The first, and most obvious 'error' made by the inexperienced competition entrant is the position they take up on the casting platform itself. From my observations you get two types of casters in game fair daily competitions (as opposed to championship contenders); absolute beginners and half decent fly casters. Ignoring the first group, the half decent majority tend to be people who can cast a trout outfit 25 to 30 metres, maybe a little bit more. This range of distances can get very crowded on the leader-board, where half a metre is often the difference between getting a prize and missing out. As such, standing 2 metres back from the edge of the platform puts any caster at an immediate disadvantage.
On floating platforms it is obvious human nature not to go too close to the edge, and perhaps it's understandable that someone would plonk themselves in the most stable position, i.e. bang in the middle. On the game fair platforms it is the case that the closer to the edge you get, the more unstable the footing becomes – often rocking like a boat with the weight transfer. As such, there's a definite trade off between losing distance (standing back from the tape) and being stable to be made, however most inexperienced casters tend to strongly bias towards the latter. The other extreme, I guess, would risk falling in the water. I've never actually seen this happen, but when I do I will applaud the caster for pushing to get every last inch from their cast – after I've stopped laughing of course.
The next mistake casters make happens before the clock starts for their competition time – how they strip the line off the reel. There are a number of errors that I often see here. The most common is that the caster strips all the line off the reel and a length of backing, all into the same pile. They then signal to the timer that they are good to go. Obviously when the first cast is made they realise the pile of line is essentially upside-down for going out through the rod – if they're lucky the tangle won't be too bad, if they're not, they often find themselves losing a big chunk of their casting time getting things straight.
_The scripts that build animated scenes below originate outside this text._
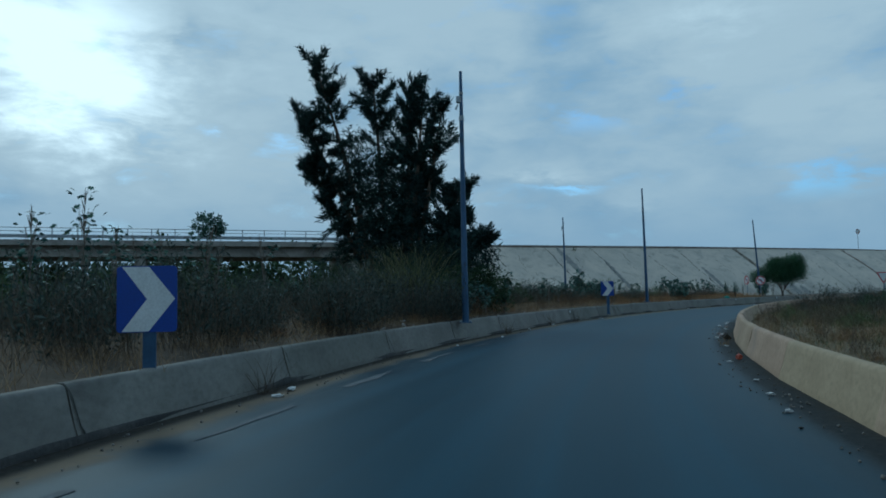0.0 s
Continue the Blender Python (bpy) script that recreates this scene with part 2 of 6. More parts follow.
    colour = n.mix(n.math("MULTIPLY", dust, 0.85), colour, (0.195, 0.157, 0.108))
    grimy = n.math("MULTIPLY", ragged, 0.16)
    clean = n.math("MULTIPLY", n.step(place.outputs[0], 165.0, 205.0), 0.22)
    clean = n.math("ADD", clean, n.math("MULTIPLY", n.math("MULTIPLY", n.step(place.outputs[0], 70.0, 85.0), n.step(place.outputs[0], 140.0, 125.0)), 0.14))
    clean = n.math("SUBTRACT", clean, n.math("MULTIPLY", n.step(place.outputs[0], 65.0, 45.0), 0.12))
    tar = n.math("MAXIMUM", n.step(n.math("ADD", n.math("ADD", from_right, grimy), clean), 0.42, 0.12), n.step(n.math("ADD", from_left, grimy), 0.33, 0.12))
    crumbs = n.math("MULTIPLY", n.step(n.noise(at, 14.0, 4.0, 0.7), 0.35, 0.7), 0.3)
    colour = n.mix(n.math("MULTIPLY", tar, 0.82), colour, n.mix(crumbs, (0.019, 0.021, 0.021), (0.11, 0.10, 0.085)))
    b = n.add("ShaderNodeBsdfPrincipled")
    n.link(colour, b.inputs["Base Color"])
    n.link(n.math("MULTIPLY_ADD", dust, 0.3, n.math("MULTIPLY_ADD", track, 0.14, 0.42)), b.inputs["Roughness"])
    bare = n.math("SUBTRACT", 1.0, n.math("MAXIMUM", n.math("MAXIMUM", tar, dust), gore))
    n.link(n.math("MULTIPLY_ADD", bare, 0.060, 0.01), b.inputs["Specular IOR Level"])
    b.inputs["Specular Tint"].default_value = (0.36, 0.86, 1.0, 1.0)
    bp = n.add("ShaderNodeBump")
    bp.inputs["Strength"].default_value, bp.inputs["Distance"].default_value = 0.25, 0.005
    n.link(grain, bp.inputs["Height"])
    n.link(bp.outputs[0], b.inputs["Normal"])
    n.link(b.outputs[0], n.add("ShaderNodeOutputMaterial").inputs["Surface"])
    return m


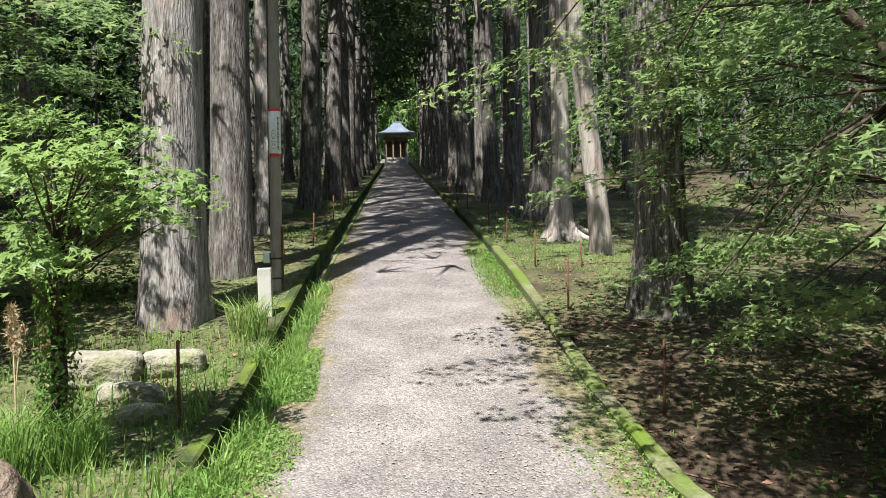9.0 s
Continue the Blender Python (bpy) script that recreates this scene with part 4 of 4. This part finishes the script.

When the markers see someone first strip the line into the water and then re-strip it back on to the platform, there is often a nod of appreciation that this person knows what they're doing and often a few steps are taken down the measuring rope in anticipation of a better than average cast. Line management extends to the casting session itself also; someone who routinely just stacks the line in one place is asking for trouble at some point, whereas the person who spreads the line carefully will generally be trouble free (although shit happens at times).
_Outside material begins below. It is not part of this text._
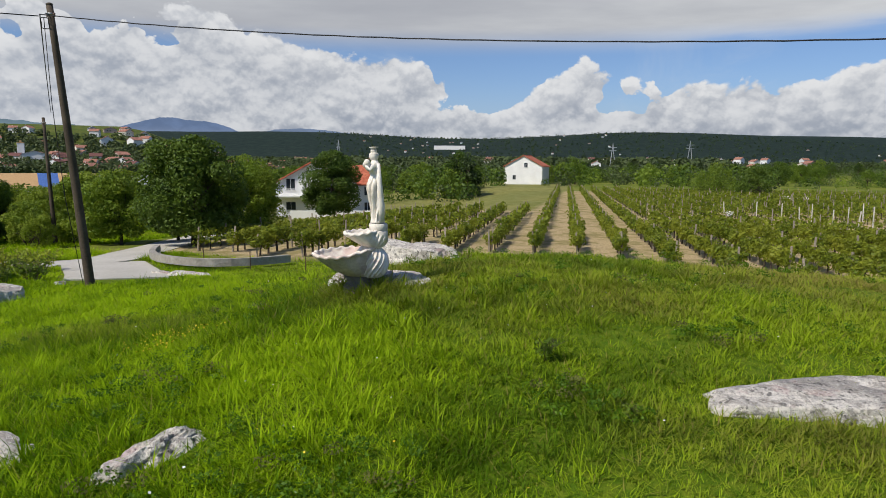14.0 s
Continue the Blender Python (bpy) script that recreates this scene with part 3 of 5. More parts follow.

The next error is one that is seen quite often – not stripping enough line off for the distance cast. They'll send out a beautiful first cast only to see it ping back towards them as all the free line is taken up. This then often results in a hurried strip of more line. Sometimes, depending on the state of anxiety in the caster, this strip can be quite violent in nature – I saw a number of people over-run the reel, jamming it solidly, because they've thrashed the strip against a light drag setting. When this happens time will be lost trying to sort out the now loose coils of line that are jamming on the frame of the reel.
The next mistake is perhaps the most common; retrieving the fly almost to their feet as if they are fishing. Although not as bad as getting into a tangle, this wastes time in terms of additional false casting to get the line back out to the length that they could have picked up from in the first place. As an aside, I never make a practice cast in any competition these days – I've seen my first cast, before the clock has started, be my longest far too many times in the past to risk it. I will however perform some PUaLDs to determine where my pick-up point will be – generally around 20 metres when casting over water.
The final common mistake, and a cardinal sin as far as the markers go, is not allowing the cast to be marked. I suspect very few of the entrants into the daily have ever been asked to adjudicate in a competition, so that won't know that the distance judges need a moment or so to spot the fluff and line its position up, perpendicularly, against the measuring rope. Depending on the level of adrenalin flowing in the competitor it's not unusual to see the first few casts ripped back as soon as they have landed. It doesn't matter how much floatant is on the fluff at this point as it invariably sinks, prompting frantic calls of 'give us some time to mark it' from the markers and 'no cast' recorded for what might have been their best distance.
Tracy and I have two casting competitions coming up in quick succession – the BFCC meeting in Derbyshire (combined with a fishing trip on the river Wye) and then the final game fair of the year in North Wales. We'll do our best to avoid the issues highlighted above in both.